I absolutely love reading about Katherine Johnson and her work with NASA so I was thrilled when I saw that she had written a memoir that I had the chance to review! If you’re not aware of Katherina Johnson – she was a black woman who is most well known for her role at NASA as a “human computer” and doing the math equations to help with their launches. Since she was black, no one really knew about her and her work until the film Hidden Figures came out which tells the story about her and a few of her colleagues. (I especially liked in the book where Katherine talked about who were composite characters and what was added to the movie for dramatic purposes and what really happened.) But beyond being a human computer, Katherine led a fascinating life and just recently passed away (February 2020 at the age of 101!)
Katherine was always very smart, especially with Math, and skipped some grades. She was growing up in a time where blacks didn’t have as many opportunities as whites with schooling, but her parents found schooling to be very important and would move the family around when needed to make sure that the children could be enrolled in school. She also lived through a lot of changes in racial rights and one could only have wished that things weren’t better after her 101 years.
This was an absolutely amazing read and definitely recommended by me.
I received a free e-copy of this book in order to write this review, I was not otherwise compensated.
About the Book
The remarkable woman at heart of the smash New York Times bestseller and Oscar-winning film Hidden Figures tells the full story of her life, including what it took to work at NASA, help land the first man on the moon, and live through a century of turmoil and change.
In 2015, at the age of 97, Katherine Johnson became a global celebrity. President Barack Obama awarded her the prestigious Presidential Medal of Freedom—the nation’s highest civilian honor—for her pioneering work as a mathematician on NASA’s first flights into space. Her contributions to America’s space program were celebrated in a blockbuster and Academy-award nominated movie.

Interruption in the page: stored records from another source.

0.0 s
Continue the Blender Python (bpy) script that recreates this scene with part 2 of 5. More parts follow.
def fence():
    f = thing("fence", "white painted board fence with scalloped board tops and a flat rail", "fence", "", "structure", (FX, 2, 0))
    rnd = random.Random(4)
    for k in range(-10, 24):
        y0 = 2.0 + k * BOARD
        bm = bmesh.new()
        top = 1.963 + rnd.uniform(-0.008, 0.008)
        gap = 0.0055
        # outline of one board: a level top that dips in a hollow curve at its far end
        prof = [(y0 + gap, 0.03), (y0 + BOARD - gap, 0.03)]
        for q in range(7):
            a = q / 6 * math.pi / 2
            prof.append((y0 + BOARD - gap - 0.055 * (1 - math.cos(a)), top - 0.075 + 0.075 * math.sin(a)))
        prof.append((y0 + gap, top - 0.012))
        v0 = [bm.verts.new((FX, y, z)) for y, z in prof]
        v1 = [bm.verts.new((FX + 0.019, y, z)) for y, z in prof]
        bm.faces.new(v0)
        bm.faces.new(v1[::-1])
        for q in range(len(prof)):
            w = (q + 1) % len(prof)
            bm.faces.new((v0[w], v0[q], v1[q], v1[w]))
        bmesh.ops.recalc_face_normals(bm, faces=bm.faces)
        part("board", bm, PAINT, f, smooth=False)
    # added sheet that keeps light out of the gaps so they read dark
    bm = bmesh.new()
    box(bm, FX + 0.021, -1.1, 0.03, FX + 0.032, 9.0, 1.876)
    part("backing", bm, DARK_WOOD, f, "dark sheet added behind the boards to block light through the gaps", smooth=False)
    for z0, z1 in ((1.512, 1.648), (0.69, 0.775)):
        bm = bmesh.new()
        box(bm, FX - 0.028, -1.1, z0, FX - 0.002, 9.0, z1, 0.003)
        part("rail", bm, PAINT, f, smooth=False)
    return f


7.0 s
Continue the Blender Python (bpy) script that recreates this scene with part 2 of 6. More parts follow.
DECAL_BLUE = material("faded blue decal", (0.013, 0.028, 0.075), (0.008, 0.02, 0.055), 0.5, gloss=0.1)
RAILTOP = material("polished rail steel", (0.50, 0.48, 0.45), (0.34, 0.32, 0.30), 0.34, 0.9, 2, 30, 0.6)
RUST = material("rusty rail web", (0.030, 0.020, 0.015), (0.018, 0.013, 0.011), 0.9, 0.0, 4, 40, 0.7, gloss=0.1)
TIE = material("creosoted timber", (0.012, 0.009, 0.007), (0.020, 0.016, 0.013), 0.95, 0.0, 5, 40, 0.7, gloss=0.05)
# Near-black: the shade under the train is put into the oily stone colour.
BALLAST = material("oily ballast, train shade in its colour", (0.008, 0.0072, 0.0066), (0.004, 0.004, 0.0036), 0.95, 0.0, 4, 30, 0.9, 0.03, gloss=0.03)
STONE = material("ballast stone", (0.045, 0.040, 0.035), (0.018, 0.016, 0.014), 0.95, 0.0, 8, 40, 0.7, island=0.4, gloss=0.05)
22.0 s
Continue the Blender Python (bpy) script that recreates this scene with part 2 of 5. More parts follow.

In this memoir, Katherine shares her personal journey from child prodigy in the Allegheny Mountains of West Virginia to NASA human computer. In her life after retirement, she served as a beacon of light for her family and community alike. Her story is centered around the basic tenets of her life—no one is better than you, education is paramount, and asking questions can break barriers. The memoir captures the many facets of this unique woman: the curious “daddy’s girl,” pioneering professional, and sage elder.

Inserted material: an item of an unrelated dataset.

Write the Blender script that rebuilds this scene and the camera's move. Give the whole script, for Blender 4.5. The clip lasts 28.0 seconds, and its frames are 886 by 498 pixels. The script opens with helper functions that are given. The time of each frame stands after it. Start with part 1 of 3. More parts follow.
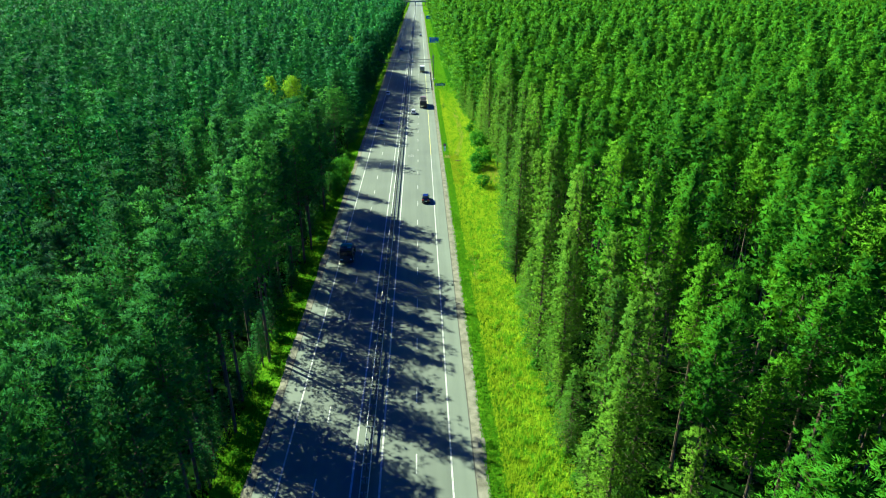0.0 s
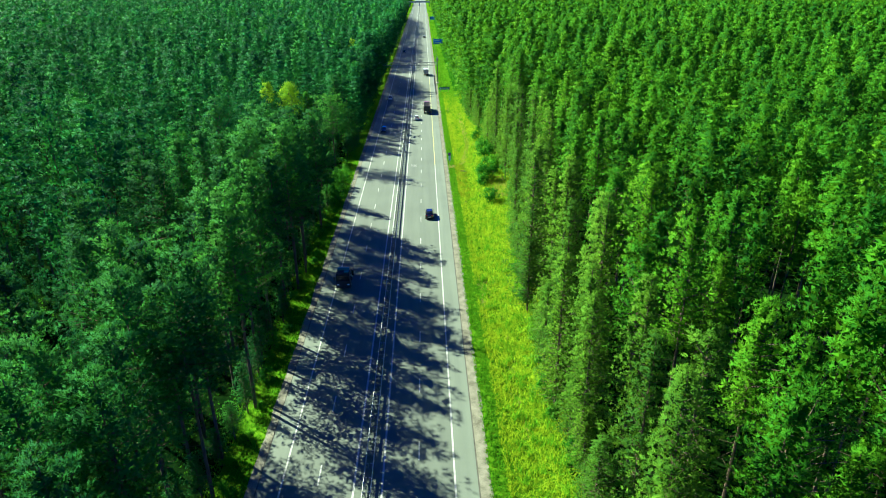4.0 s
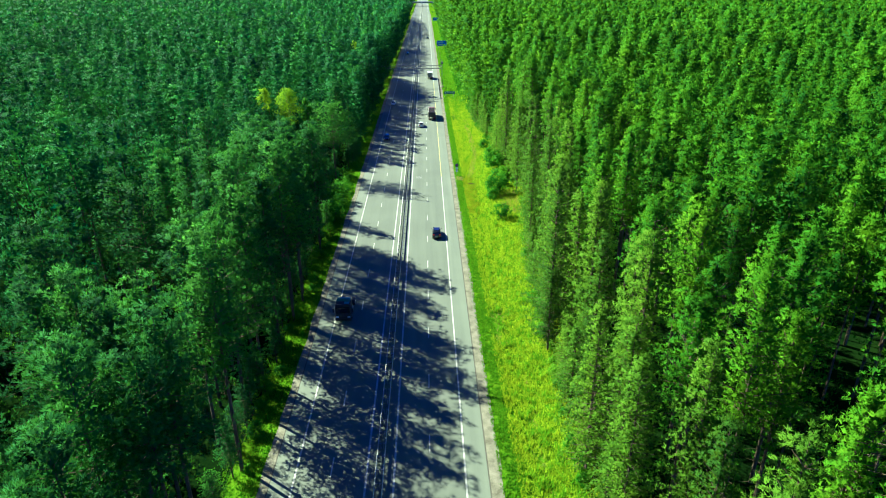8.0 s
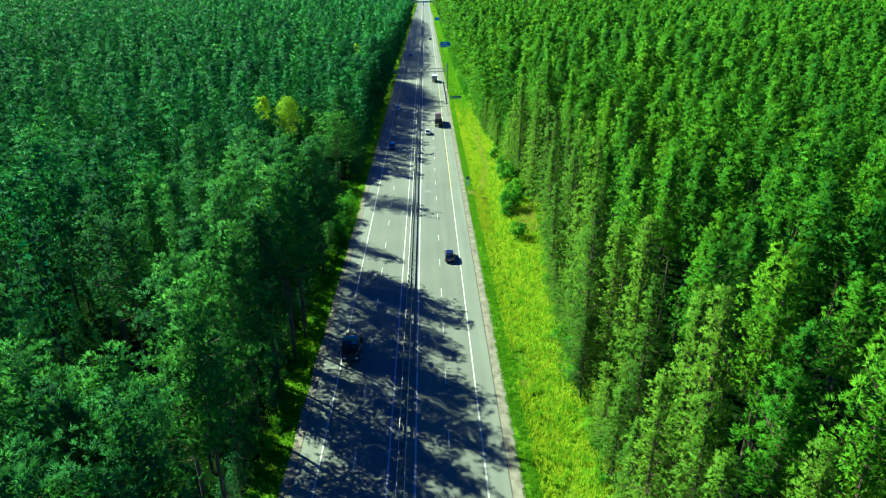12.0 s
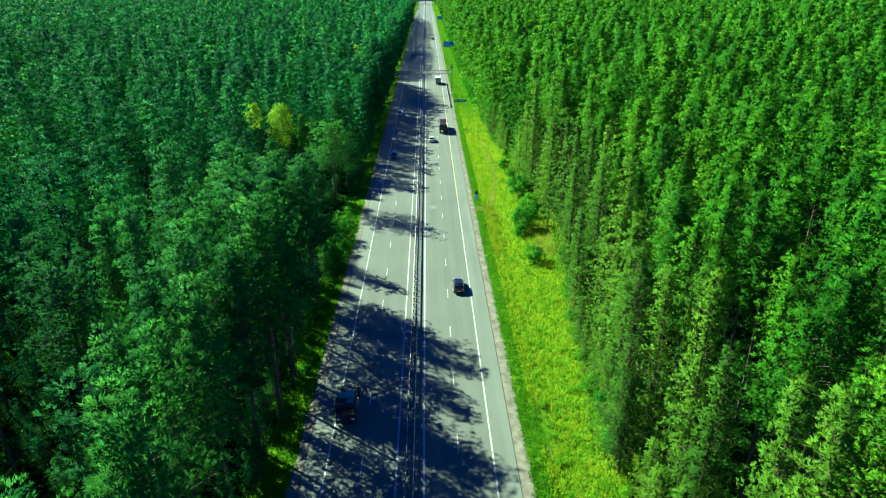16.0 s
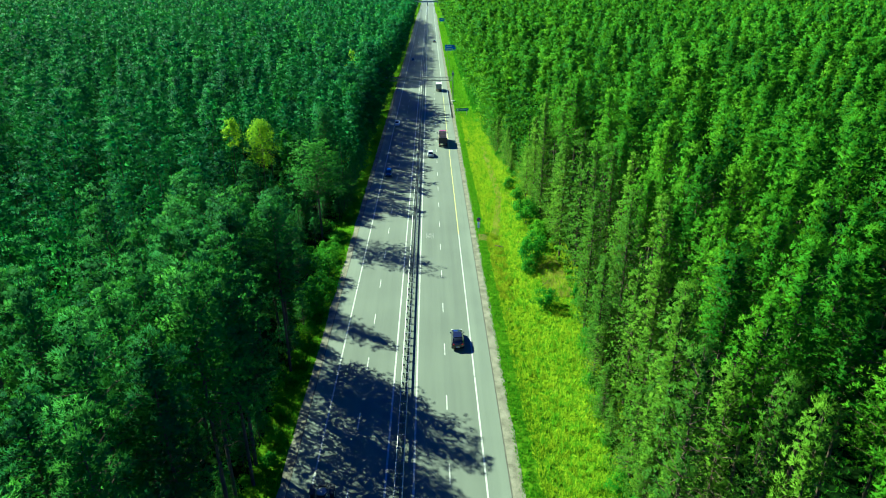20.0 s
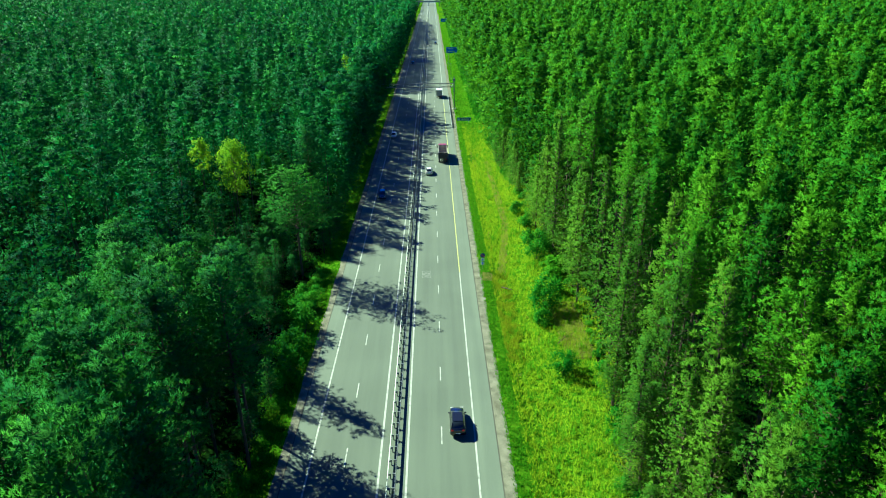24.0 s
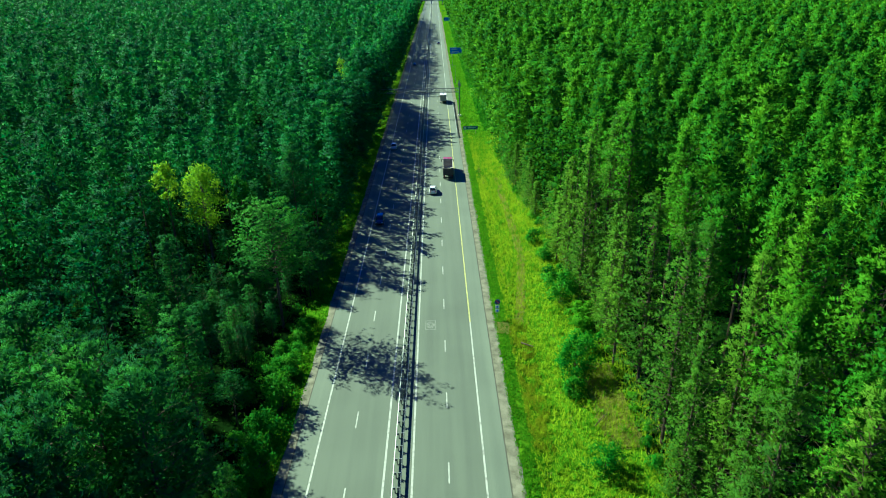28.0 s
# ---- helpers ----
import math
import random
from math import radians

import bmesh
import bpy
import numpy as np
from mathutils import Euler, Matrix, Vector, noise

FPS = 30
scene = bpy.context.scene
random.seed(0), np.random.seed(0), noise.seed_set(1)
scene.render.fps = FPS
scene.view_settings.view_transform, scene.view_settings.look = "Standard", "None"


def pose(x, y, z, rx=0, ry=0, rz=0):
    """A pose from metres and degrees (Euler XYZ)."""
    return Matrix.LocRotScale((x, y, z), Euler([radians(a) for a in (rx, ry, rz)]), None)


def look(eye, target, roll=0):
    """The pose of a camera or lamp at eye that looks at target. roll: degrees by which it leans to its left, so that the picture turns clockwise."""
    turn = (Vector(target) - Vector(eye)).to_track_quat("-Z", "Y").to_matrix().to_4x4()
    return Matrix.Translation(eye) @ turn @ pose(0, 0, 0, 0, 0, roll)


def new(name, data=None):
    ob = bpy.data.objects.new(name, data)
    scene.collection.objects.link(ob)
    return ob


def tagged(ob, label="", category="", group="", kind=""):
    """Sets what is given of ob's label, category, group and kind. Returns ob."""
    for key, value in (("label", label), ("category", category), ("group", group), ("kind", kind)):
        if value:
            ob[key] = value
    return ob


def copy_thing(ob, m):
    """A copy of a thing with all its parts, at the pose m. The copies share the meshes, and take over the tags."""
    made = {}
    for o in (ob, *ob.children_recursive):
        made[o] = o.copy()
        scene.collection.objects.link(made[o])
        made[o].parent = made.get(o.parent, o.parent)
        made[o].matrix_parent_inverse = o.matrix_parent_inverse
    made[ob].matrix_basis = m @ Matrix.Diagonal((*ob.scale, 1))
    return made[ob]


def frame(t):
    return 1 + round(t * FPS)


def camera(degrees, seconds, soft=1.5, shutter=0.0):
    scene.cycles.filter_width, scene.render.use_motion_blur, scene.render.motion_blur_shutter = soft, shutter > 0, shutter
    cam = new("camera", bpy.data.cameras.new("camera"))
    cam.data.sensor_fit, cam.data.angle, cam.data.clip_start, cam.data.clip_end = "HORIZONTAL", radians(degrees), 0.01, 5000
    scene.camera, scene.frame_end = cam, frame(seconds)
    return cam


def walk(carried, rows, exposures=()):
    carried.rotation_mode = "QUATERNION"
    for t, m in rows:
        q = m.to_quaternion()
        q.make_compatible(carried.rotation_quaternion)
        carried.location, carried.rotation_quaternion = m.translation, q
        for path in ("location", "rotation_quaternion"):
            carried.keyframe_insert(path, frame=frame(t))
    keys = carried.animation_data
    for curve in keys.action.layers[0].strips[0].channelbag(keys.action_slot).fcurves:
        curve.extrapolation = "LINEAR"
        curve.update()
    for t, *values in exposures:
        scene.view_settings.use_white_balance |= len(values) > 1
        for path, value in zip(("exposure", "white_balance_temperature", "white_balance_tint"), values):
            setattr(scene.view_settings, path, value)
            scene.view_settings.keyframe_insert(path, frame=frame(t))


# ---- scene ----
# The camera: a drone that glides north above a straight dual carriageway.
cam = camera(70.1, 28.0, 1.0)
PATH = [
    (0, pose(6.39, -46.32, 47.99, 66.53, 0.24, -2.01)),
    (3, pose(6.57, -39.05, 48.03, 66.54, 0.40, -1.77)),
    (6, pose(6.25, -31.06, 48.18, 66.54, 0.33, -1.55)),
    (9, pose(4.96, -22.95, 48.12, 66.57, 0.29, -1.51)),
    (12, pose(3.37, -14.88, 48.62, 66.47, 0.41, -1.51)),
    (15, pose(2.52, -5.00, 48.35, 66.38, 0.42, -1.43)),
    (18, pose(3.09, 6.74, 48.02, 66.32, 0.52, -1.28)),
    (21, pose(4.24, 19.73, 48.16, 66.46, 0.45, -1.09)),
    (23.5, pose(4.84, 31.17, 48.01, 66.42, 0.57, -0.99)),
    (26, pose(4.96, 42.95, 47.66, 66.26, 0.69, -0.83)),
    (28, pose(4.67, 52.42, 47.20, 66.26, 0.90, -0.76)),
]
EXPOSURE = [(0.0, 1.93, 5050, -3), (8.0, 2.10, 5050, -3), (15.0, 1.95, 4900, -8), (21.0, 1.87, 4850, -13), (28.0, 1.52, 4800, -16)]
walk(cam, PATH, EXPOSURE)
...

This multidimensional portrait is also the record of a century of racial history that reveals the influential role educators at segregated schools and Historically Black Colleges and Universities played in nurturing the dreams of trailblazers like Katherine. The author pays homage to her mentor—the African American professor who inspired her to become a research mathematician despite having his own dream crushed by racism.
Infused with the uplifting wisdom of a woman who handled great fame with genuine humility and great tragedy with enduring hope, My Remarkable Journey ultimately brings into focus a determined woman who navigated tough racial terrain with soft-spoken grace—and the unrelenting grit required to make history and inspire future generations.